The Connecticut State Board of Education on Tuesday highlighted statewide gains in student outcomes and introduced a new dashboard tracking educator retention.
State performance staff reported that the full accountability release — a 12‑indicator system aligned with the U.S. Department of Education plan — shows improvements across several measures, with a notable increase in dual‑credit participation. ‘‘When we started in 21–22 reporting this measure, about 22.3% of 11th‑grade students were earning three or more college credits,’’ performance staff member Ashika Palakrishnan said. ‘‘In three years we have increased that to 30.7%.’’ The presentation said that gains occurred for students in historically underperforming groups as well.

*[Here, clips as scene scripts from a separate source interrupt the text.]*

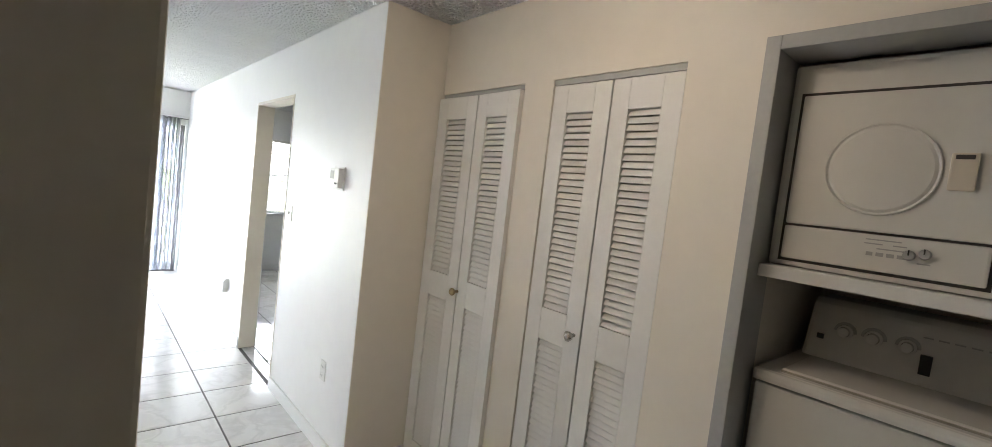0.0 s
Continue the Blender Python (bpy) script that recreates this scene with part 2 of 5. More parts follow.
M_WALL = mat("white_wall_paint", (0.86, 0.86, 0.85), 0.45, var=0.02, scale=1.5, bump=0.16, bscale=70)
M_HALL = mat("cream_wall_paint", (0.75, 0.70, 0.615), 0.5, var=0.03, scale=1.5, bump=0.12, bscale=70)
M_TRIM = mat("white_gloss_trim", (0.80, 0.80, 0.79), 0.32, var=0.03, scale=4)
M_CEIL = popcorn_mat()
M_TILE = tile_mat()
M_GROUT = mat("grey_grout", (0.11, 0.105, 0.10), 0.9, var=0.2, scale=20, bump=0.5)
M_GLASS = glass_mat("clear_glass", (0.97, 0.985, 0.98))
M_ALU = mat("dark_bronze_aluminium", (0.30, 0.30, 0.31), 0.4, metal=0.35, var=0.12, scale=14)
M_CHROME = mat("worn_chrome", (0.6, 0.58, 0.55), 0.25, metal=1.0, var=0.1, scale=30)
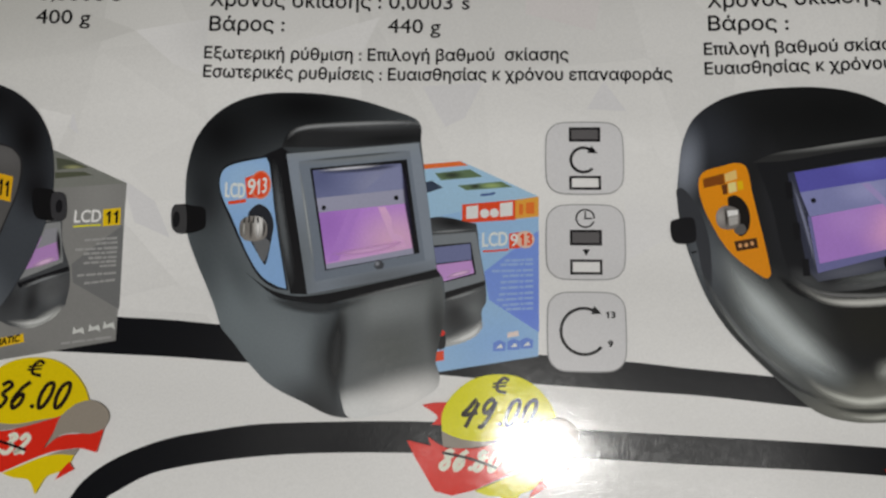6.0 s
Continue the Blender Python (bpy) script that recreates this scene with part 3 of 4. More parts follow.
# ---- the helmet with the blue side label ----
SHELL = ink("printed_shell_ink", rgb(88, 94, 99), [
    (-43.0, -29.0, 9, 13, 30, rgb(107, 116, 121), 0.9), (-36.5, -32.0, 8, 12, 20, rgb(109, 117, 122), 0.9),
    (-35.49, 2.20, 34, 14, -2, rgb(13, 14, 16), 1.0), (-47.75, -2.39, 15, 14, 40, rgb(16, 17, 19), 1.0), (-49.2, -11.5, 6, 13, 8, rgb(30, 32, 35), 0.9),
    (-49.0, -21.0, 4, 9, 20, rgb(66, 72, 76), 0.8), (-44.6, -21.5, 3, 9, 30, rgb(72, 78, 82), 0.7),
    (-31.6, -41.6, 9, 5, -28, rgb(30, 31, 33), 0.95), (-30.6, -34.5, 4, 11, -4, rgb(44, 47, 49), 0.95)])
CHIN = ink("printed_chin_ink", rgb(90, 94, 96), [
    (-22.5, -27.2, 12, 4.5, 12, rgb(120, 125, 127), 0.9), (-21.5, -33.6, 8, 6.5, 10, rgb(72, 76, 75), 0.9), (-27.6, -31.5, 3.5, 9, -5, rgb(84, 89, 92), 0.8),
    (-20.4, -40.4, 15, 5.0, 16, rgb(214, 217, 218), 1.0), (-26.4, -41.9, 8, 4.0, 0, rgb(206, 208, 209), 1.0),
    (-15.2, -30.5, 2.4, 9, 4, rgb(30, 31, 31), 0.85), (-30.2, -33.5, 3.2, 11, -4, rgb(40, 42, 44), 0.95)])
DEEP = ink("deep_black_ink", rgb(22, 22, 25))
BROW = ink("brow_ink", rgb(40, 41, 43), [(-26.0, -0.6, 15, 1.2, 2, rgb(74, 76, 79), 0.9), (-22.0, -2.6, 9, 1.2, 4, rgb(24, 25, 27), 0.9), (-37.4, -2.6, 2.2, 2.4, 0, rgb(26, 27, 29), 0.9)])
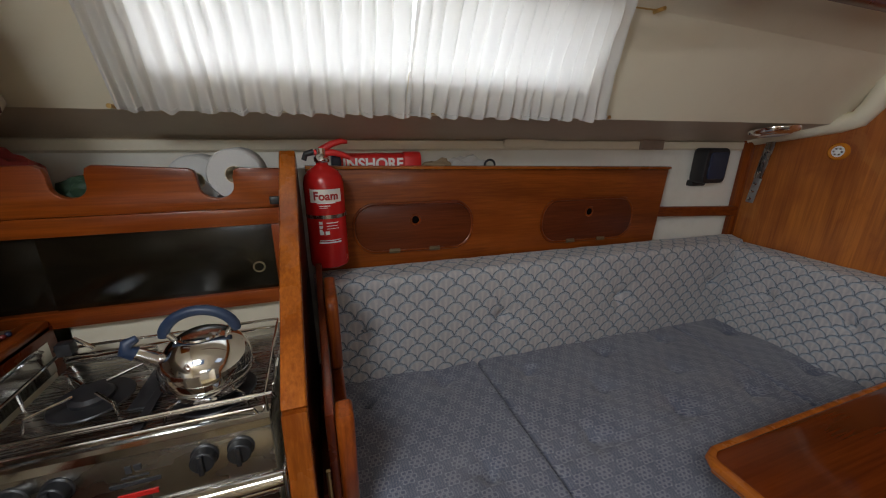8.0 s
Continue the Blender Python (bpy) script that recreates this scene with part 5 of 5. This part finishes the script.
# ---- sole: teak boards with holly inlay ----
board_x = [-0.834 + 0.0706 * i for i in range(14)]
for i, x in enumerate(board_x):
    if x > 0.13:
        continue
    w = 0.0245
    for sgn in (-1, 1):
        a, c = sorted((x + sgn * 0.0022, x + sgn * w))
        bm = B(); box(bm, a, min(c, 0.1305), -0.44, 1.684, -0.004, 0.0, 0.0007, 1); part("plank", bm, sole_teak, floor)
    bm = B(); box(bm, x - 0.0020, x + 0.0020, -0.44, 1.684, -0.004, 0.0003, 0.0, 1); part("inlay", bm, holly, floor, "pale holly inlay")
for x, y in ((-0.053, 1.044), (-0.049, 0.932), (-0.06, 1.60)):
    t = thing("finger_hole", "brass-rimmed finger hole in the sole", "hole", (x, y, 0.0), "sole finger holes")
    # the sole stays whole; its hole's shade is a near-black disc
    bm = B(); lathe(bm, [(0, 0.0006), (0.011, 0.0006), (0.011, 0.001), (0, 0.001)], flat_at(x, y, 0), 20); part("hole", bm, dark_hole, t)
    bm = B(); tube(bm, [(x + 0.0115 * math.cos(w), y + 0.0115 * math.sin(w), 0.0012) for w in (2 * math.pi * k / 20 for k in range(20))], 0.0016, 6, True); part("rim", bm, alu, t)

# ---- diamond ridges of the step mat ----
vb = B()
prism(vb, [(-0.0018, 0.0), (0.0018, 0.0), (0.0009, 0.0026), (-0.0009, 0.0026)], "x", -0.5, 0.5)
me = bpy.data.meshes.new("ridge")
bmesh.ops.recalc_face_normals(vb, faces=vb.faces)
vb.to_mesh(me)
vb.free()
me.materials.append(painted("rubber_ridges", (0.038, 0.023, 0.015), 0.34, (0.024, 0.016, 0.012), 0.5, 0.2, 200))


def clip(p, d):
    """The stretch of the line p + k d inside the step mat."""
    poly = [(-0.590, -0.855), (0.297, -0.855), (0.297, -0.332), (-0.4215, -0.332), (-0.590, -0.547)]
    lo, hi = -9.0, 9.0
    for (ax, ay), (bx, by) in zip(poly, poly[1:] + poly[:1]):
        nx, ny = -(by - ay), bx - ax
        den = nx * d[0] + ny * d[1]
        num = nx * (p[0] - ax) + ny * (p[1] - ay)
        if abs(den) < 1e-9:
            continue
        k = -num / den
        if den > 0:
            lo = max(lo, k)
        else:
            hi = min(hi, k)
    return lo, hi


for ang in (31.0, 144.0):
    d = (math.cos(radians(ang)), math.sin(radians(ang)))
    nrm = (-d[1], d[0])
    for k in range(-95, 95):
        p = (-0.15 + nrm[0] * k * 0.0134, -0.6 + nrm[1] * k * 0.0134)
        lo, hi = clip(p, d)
        if hi - lo < 0.01:
            continue
        ob = new("ridge", me)
        ob.parent = mat_step
        mid = (lo + hi) / 2
        ob.matrix_basis = pose(p[0] + d[0] * mid, p[1] + d[1] * mid, 0.9195, 0, 0, ang) @ Matrix.Diagonal((hi - lo, 1, 1, 1))
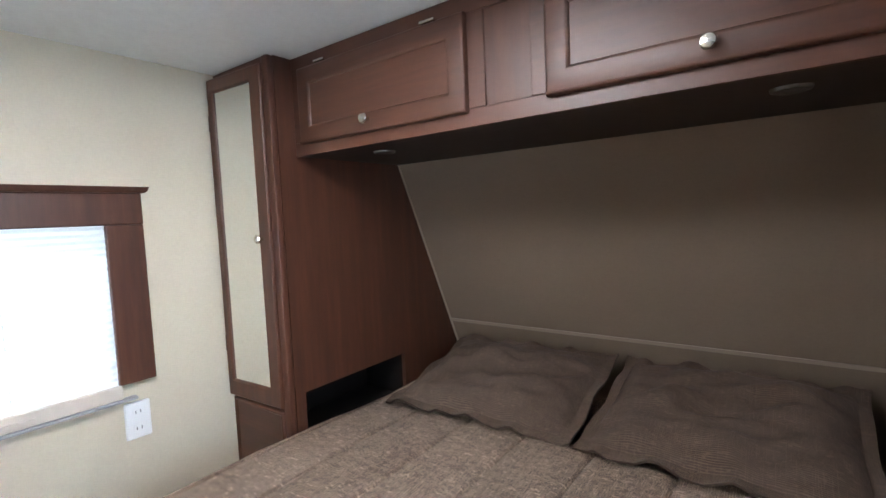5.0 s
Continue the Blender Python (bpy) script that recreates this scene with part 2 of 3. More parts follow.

Palakrishnan and the commissioner’s office also pointed to 140 schools identified as ‘‘schools of distinction’’ and 72 schools flagged for state support or intervention on accountability indicators.
The board viewed a new educator‑attrition dashboard that the legislature required the department to build. The dashboard tracks certified educators from one October 1 to the next and includes separate tabs for classroom teachers and all certified staff. Department staff said the most recent snapshot shows 92.4% of classroom teachers from 2023–24 remained in the classroom in 2024–25. ‘‘About 6.8% left Connecticut public schools’’ in that interval, the presenter said, which staff estimated as roughly 2,800 individuals; the presenter noted that some of those departures reflect retirements or moves between districts, not exclusively exits from the profession.
Board members asked whether the dashboard can show flows between districts, reasons for leaving and age/years‑in‑profession breakdowns. The presenter said district‑level flows are already extractable in the tool and that additional analyses on reasons for departure and retiree separations will be added in forthcoming custom reports.
Board members and the commissioner framed the results as both encouraging and a baseline for further work — especially to target supports in districts with disproportionate attrition or staffing models that create higher turnover. ‘‘Charter schools show higher rates in this dataset because of staffing models that include short‑term placements,’’ the presenter said, noting charters accounted for a substantive share of those who left statewide.
The department said it will publish the dashboard publicly and continue releasing monthly accountability updates and supplemental analyses on retention trends, exit reasons and equity implications.